* MATERIAL PROVIDED
▬▬▬

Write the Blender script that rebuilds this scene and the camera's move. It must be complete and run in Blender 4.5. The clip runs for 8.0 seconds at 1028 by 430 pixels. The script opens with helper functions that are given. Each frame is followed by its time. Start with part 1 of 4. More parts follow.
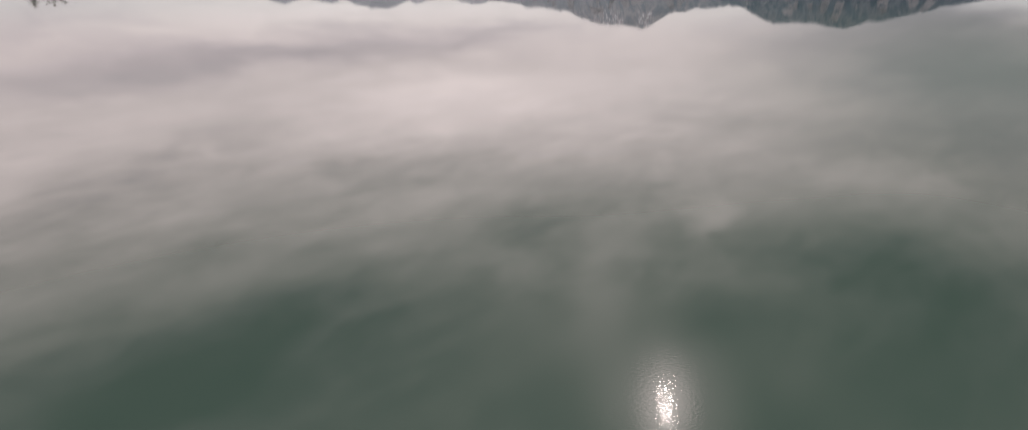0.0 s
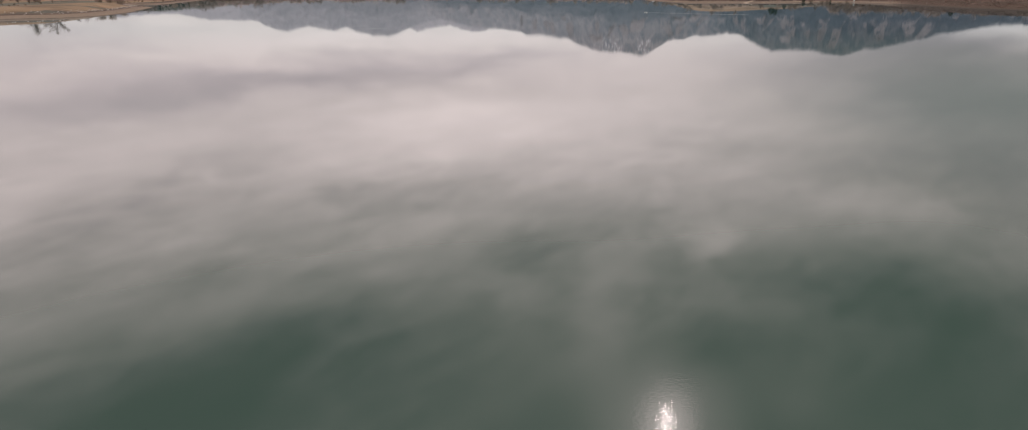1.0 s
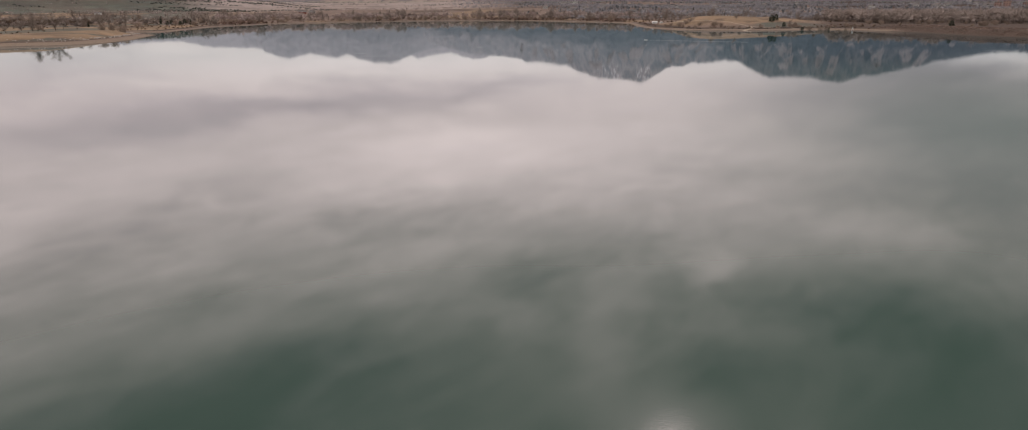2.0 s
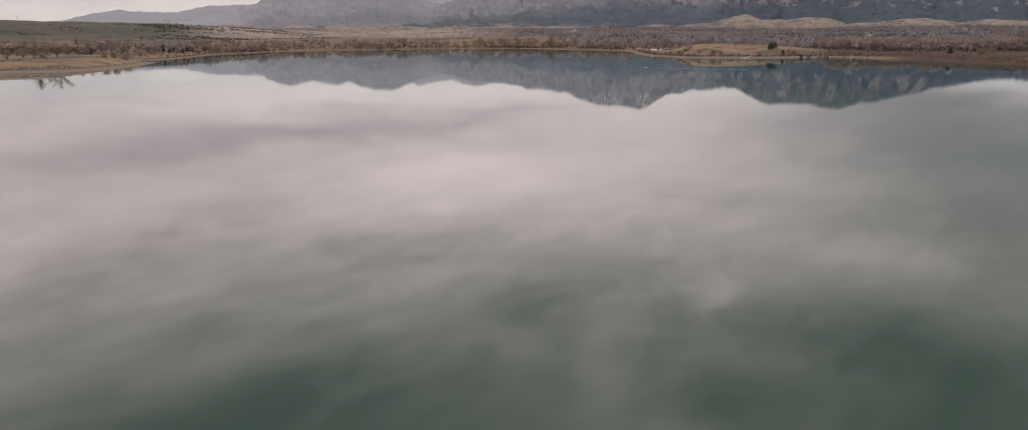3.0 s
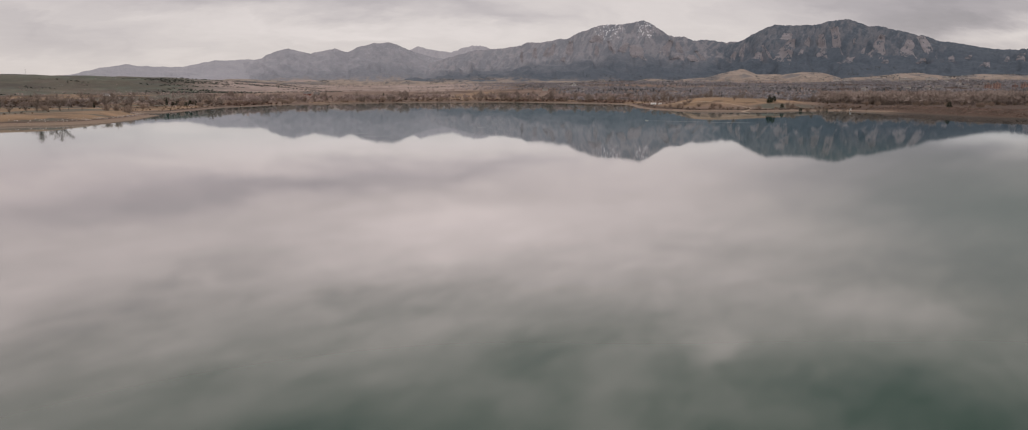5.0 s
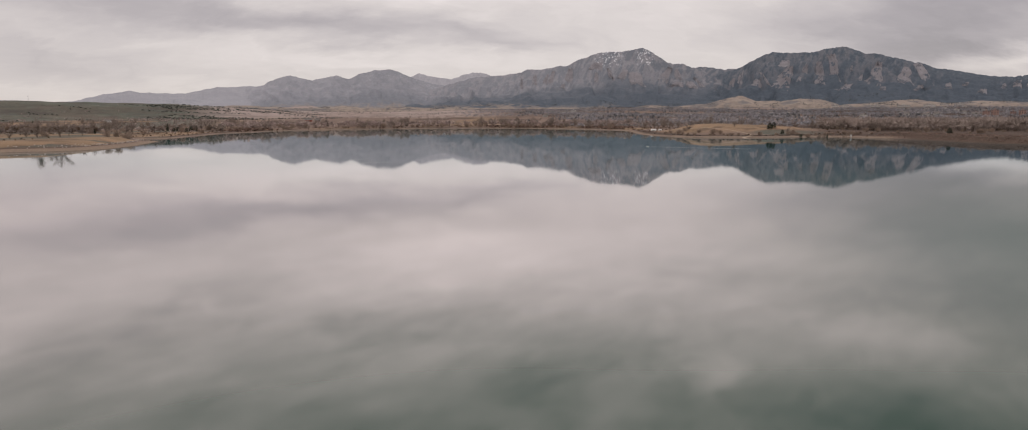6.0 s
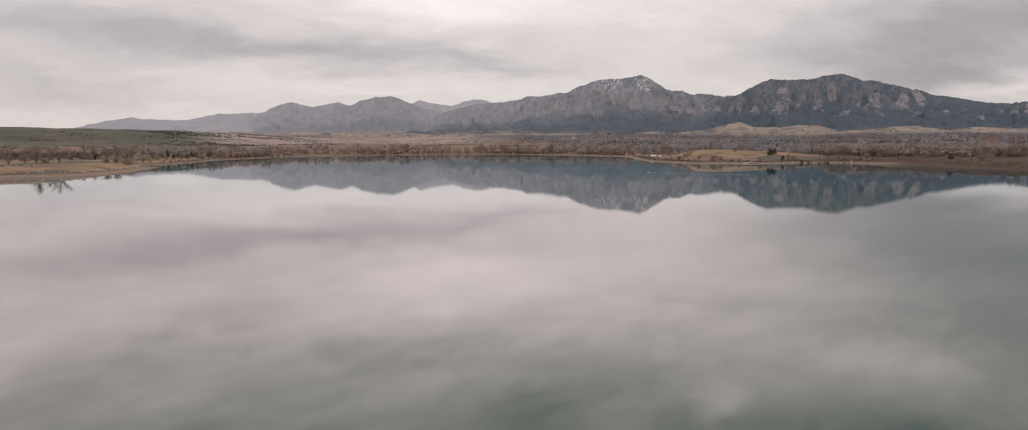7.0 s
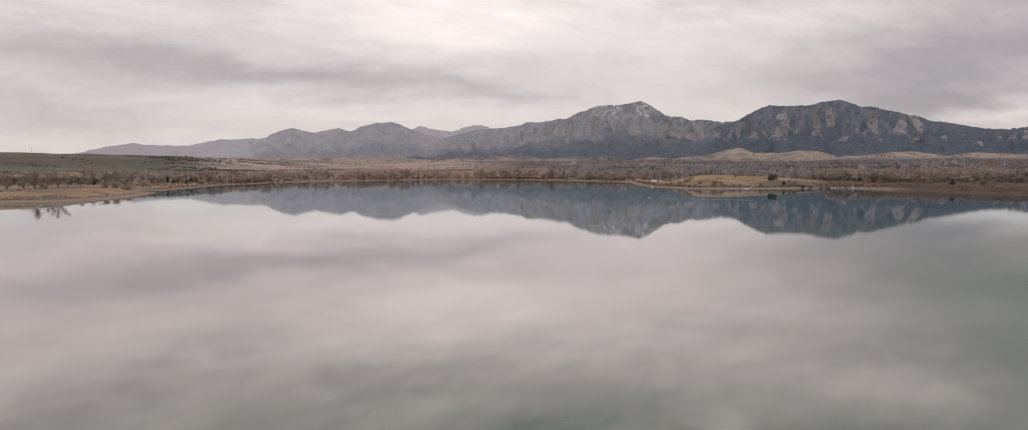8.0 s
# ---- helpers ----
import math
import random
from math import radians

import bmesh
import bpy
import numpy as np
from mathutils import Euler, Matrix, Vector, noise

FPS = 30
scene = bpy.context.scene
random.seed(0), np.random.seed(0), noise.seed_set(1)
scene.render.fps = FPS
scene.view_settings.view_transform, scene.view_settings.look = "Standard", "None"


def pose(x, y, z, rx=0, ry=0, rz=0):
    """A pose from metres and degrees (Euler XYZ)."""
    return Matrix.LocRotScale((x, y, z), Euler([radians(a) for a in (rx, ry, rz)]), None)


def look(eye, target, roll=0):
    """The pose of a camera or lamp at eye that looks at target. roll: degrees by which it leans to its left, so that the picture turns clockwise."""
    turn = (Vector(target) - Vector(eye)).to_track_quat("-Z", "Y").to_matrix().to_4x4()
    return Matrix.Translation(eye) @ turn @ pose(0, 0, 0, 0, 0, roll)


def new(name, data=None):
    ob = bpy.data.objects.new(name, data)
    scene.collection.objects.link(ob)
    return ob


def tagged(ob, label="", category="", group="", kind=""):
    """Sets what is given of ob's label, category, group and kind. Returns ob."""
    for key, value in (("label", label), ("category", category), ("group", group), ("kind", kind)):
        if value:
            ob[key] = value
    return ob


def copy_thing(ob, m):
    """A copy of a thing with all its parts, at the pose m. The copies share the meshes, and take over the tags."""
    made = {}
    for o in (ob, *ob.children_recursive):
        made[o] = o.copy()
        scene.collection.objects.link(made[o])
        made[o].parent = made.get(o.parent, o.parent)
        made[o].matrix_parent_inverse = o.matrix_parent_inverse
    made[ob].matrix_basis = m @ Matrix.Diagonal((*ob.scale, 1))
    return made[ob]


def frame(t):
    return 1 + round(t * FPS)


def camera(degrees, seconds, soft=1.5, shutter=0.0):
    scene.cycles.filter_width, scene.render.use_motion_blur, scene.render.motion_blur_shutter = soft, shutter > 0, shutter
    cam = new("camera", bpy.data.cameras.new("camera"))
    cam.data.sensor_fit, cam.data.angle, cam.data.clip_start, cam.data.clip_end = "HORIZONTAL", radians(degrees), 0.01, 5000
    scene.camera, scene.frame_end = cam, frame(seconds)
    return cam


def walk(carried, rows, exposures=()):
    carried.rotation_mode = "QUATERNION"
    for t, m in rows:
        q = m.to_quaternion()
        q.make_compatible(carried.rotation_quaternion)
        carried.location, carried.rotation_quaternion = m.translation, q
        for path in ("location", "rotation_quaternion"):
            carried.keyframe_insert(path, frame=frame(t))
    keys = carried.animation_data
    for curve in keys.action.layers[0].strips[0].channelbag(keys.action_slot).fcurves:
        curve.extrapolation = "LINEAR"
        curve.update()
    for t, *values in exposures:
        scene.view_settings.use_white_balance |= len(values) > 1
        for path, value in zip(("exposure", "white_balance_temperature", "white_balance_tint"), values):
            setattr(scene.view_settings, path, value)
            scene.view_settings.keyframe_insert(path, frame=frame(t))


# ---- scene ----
cam = camera(74.43, 8.0, soft=1.0)

# a drone flying slowly ahead at 20 m while it tilts up: seconds, yaw, pitch, lean
TILT = [(0, -0.03, -21.36, 0.29), (0.5, -0.02, -20.27, 0.29), (1, -0.02, -19.21, 0.29), (1.5, -0.01, -18.14, 0.30),
        (3, 0.0, -14.84, 0.30), (3.5, 0.0, -13.75, 0.30), (4, 0.01, -12.68, 0.29), (4.5, 0.01, -11.58, 0.27),
        (6, 0.02, -8.31, 0.25), (6.5, 0.02, -7.21, 0.25), (7, 0.02, -6.12, 0.26), (7.5, 0.02, -5.04, 0.26), (8, 0.02, -3.98, 0.25)]
walk(cam, [(t, pose(-0.214 * t, 2.972 * t, 20 - 0.157 * t, 90 + p, r, y)) for t, y, p, r in TILT],
     exposures=[(0, 0.15), (1.5, 0.05), (4, -0.10), (6, -0.05), (8, -0.01)])

SUN_AZ, SUN_EL = 15.0, 36.3


# ---------------------------------------------------------------- node helpers
def mat(name):
    m = bpy.data.materials.new(name)
    m.use_nodes = True
    m.node_tree.nodes.clear()
    return m, m.node_tree


def node(tree, kind, **values):
    n = tree.nodes.new(kind)
    for key, value in values.items():
        if key.startswith("in_"):
            name = key[3:]
            n.inputs[int(name) if name.isdigit() else name.replace("_", " ")].default_value = value
        else:
            setattr(n, key, value)
    return n


def math_node(tree, op, a, b=None, clamp=False):
    n = tree.nodes.new("ShaderNodeMath")
    n.operation, n.use_clamp = op, clamp
    for k, v in enumerate((a, b)):
        if v is None:
            continue
        if isinstance(v, (int, float)):
            n.inputs[k].default_value = v
        else:
            tree.links.new(v, n.inputs[k])
    return n.outputs[0]


def mix_colour(tree, fac, a, b):
    n = node(tree, "ShaderNodeMix", data_type="RGBA")
    for k, v in ((0, fac), (6, a), (7, b)):
        if isinstance(v, (int, float)):
            n.inputs[k].default_value = v
        elif isinstance(v, tuple):
            n.inputs[k].default_value = (*v, 1)
        else:
            tree.links.new(v, n.inputs[k])
    return n.outputs[2]


def noise_fac(tree, vec, scale, detail=4.0, rough=0.55, lo=0.35, hi=0.65):
    n = node(tree, "ShaderNodeTexNoise", in_Scale=scale, in_Detail=detail, in_Roughness=rough)
    tree.links.new(vec, n.inputs["Vector"])
    r = node(tree, "ShaderNodeMapRange", in_1=lo, in_2=hi)
    tree.links.new(n.outputs["Fac"], r.inputs[0])
    return r.outputs[0]


def finish(tree, colour, rough=0.9, bump=None, dist=0.1, strength=1.0, spec=0.2):
    b = node(tree, "ShaderNodeBsdfPrincipled", in_Roughness=rough)
    b.inputs["Specular IOR Level"].default_value = spec
    tree.links.new(colour, b.inputs["Base Color"])
    if bump is not None:
        bn = node(tree, "ShaderNodeBump", in_Strength=strength, in_Distance=dist)
        tree.links.new(bump, bn.inputs["Height"])
        tree.links.new(bn.outputs[0], b.inputs["Normal"])
    o = node(tree, "ShaderNodeOutputMaterial")
    tree.links.new(b.outputs[0], o.inputs[0])


# ---------------------------------------------------------------- world: an overcast sky over a clear one
# cloud masses: bearing, elevation, half width, half height (degrees), slant, brightness
CLOUDS_LOW = [(-19, 7.0, 31, 2.7, -1.5, -0.17), (-18, 7.2, 18, 1.7, -1, -0.05), (-34, 8.5, 13, 2.6, -3, -0.10), (-8, 10.8, 20, 3.2, 0, 0.10), (-2, 6.4, 10, 1.3, -6, -0.08),
              (31, 8.2, 20, 3.6, 5, -0.14), (35.2, 4.0, 6, 1.1, 0, 0.22), (-12, 4.8, 26, 1.6, -1, 0.07), (31, 4.4, 13, 2.6, 0, -0.12), (34, 6, 14, 4, 0, -0.10),
              (-4, 12.4, 24, 4.6, -4, 0.20), (-35, 4.0, 13, 2.6, 0, -0.12), (30, 5.5, 18, 5, 0, -0.12), (-33, 11.8, 13, 3.2, 0, 0.06), (38, 13, 16, 9, 0, -0.18), (12, 9.5, 9, 4, 0, 0.07)]
CLOUDS_MIDDLE = [(20, 10.6, 9, 2.0, 0, 0.08), (31, 16.3, 9, 2.4, -8, 0.20), (-30, 16.0, 12, 3.4, -14, -0.15), (-25, 14.1, 2.4, 1.4, 20, 0.14),
                 (-7, 17.0, 15, 2.6, -4, -0.12), (-3, 15.8, 3.2, 1.4, -10, -0.08), (-14, 17.8, 4.4, 2.2, 0, -0.08), (-11, 20.6, 18, 2.8, -4, 0.22),
                 (-38, 17.5, 10, 2.6, -10, -0.10), (3, 24.2, 7.5, 3.6, 15, -0.22), (16.5, 20.5, 3.2, 2.8, -30, 0.34), (27, 22.8, 20, 3.8, -4, -0.28), (-36, 22, 11, 2.4, -8, 0.08)]
CLOUDS_HIGH = [(7.5, 30, 4.4, 9, 4, 0.30), (-24, 29.5, 18, 6.4, -6, -0.46), (-8, 29, 13, 6.0, 0, -0.28), (19, 29, 10, 5.2, -6, -0.40), (38, 27, 17, 10, 12, -0.40),
               (28, 32, 4.4, 4.4, 20, 0.14), (-38, 33, 20, 9, 0, -0.46), (-40, 27, 14, 5, 0, -0.14), (30, 25, 16, 5, 0, -0.12), (0, 36, 90, 12, 0, -0.28), (SUN_AZ, SUN_EL, 10, 8, 0, 1.5)]
SUN_GLOW = (SUN_AZ, SUN_EL, 4.0, 4.6, 0, 3.6)
world = bpy.data.worlds.new("overcast_sky")
scene.world = world
world.use_nodes = True
wt = world.node_tree
wt.nodes.clear()
gen = node(wt, "ShaderNodeTexCoord").outputs["Generated"]
sep = node(wt, "ShaderNodeSeparateXYZ")
wt.links.new(gen, sep.inputs[0])
az = math_node(wt, "MULTIPLY", math_node(wt, "ARCTAN2", sep.outputs[0], sep.outputs[1]), 57.2958)
el = math_node(wt, "MULTIPLY", math_node(wt, "ARCSINE", sep.outputs[2]), 57.2958)
ang = node(wt, "ShaderNodeCombineXYZ")
wt.links.new(az, ang.inputs[0])
wt.links.new(el, ang.inputs[1])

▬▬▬

Restate exactly, please, only the lines between the start of the data and the line containing "scene.render.fps = FPS", both ends included, skipping the pictures.

* SOLVED EXERCISE
Write the Blender script that rebuilds this scene and the camera's move. It must be complete and run in Blender 4.5. The clip runs for 8.0 seconds at 1028 by 430 pixels. The script opens with helper functions that are given. Each frame is followed by its time. Start with part 1 of 4. More parts follow.
0.0 s
1.0 s
2.0 s
3.0 s
5.0 s
6.0 s
7.0 s
8.0 s
# ---- helpers ----
import math
import random
from math import radians

import bmesh
import bpy
import numpy as np
from mathutils import Euler, Matrix, Vector, noise

FPS = 30
scene = bpy.context.scene
random.seed(0), np.random.seed(0), noise.seed_set(1)
scene.render.fps = FPS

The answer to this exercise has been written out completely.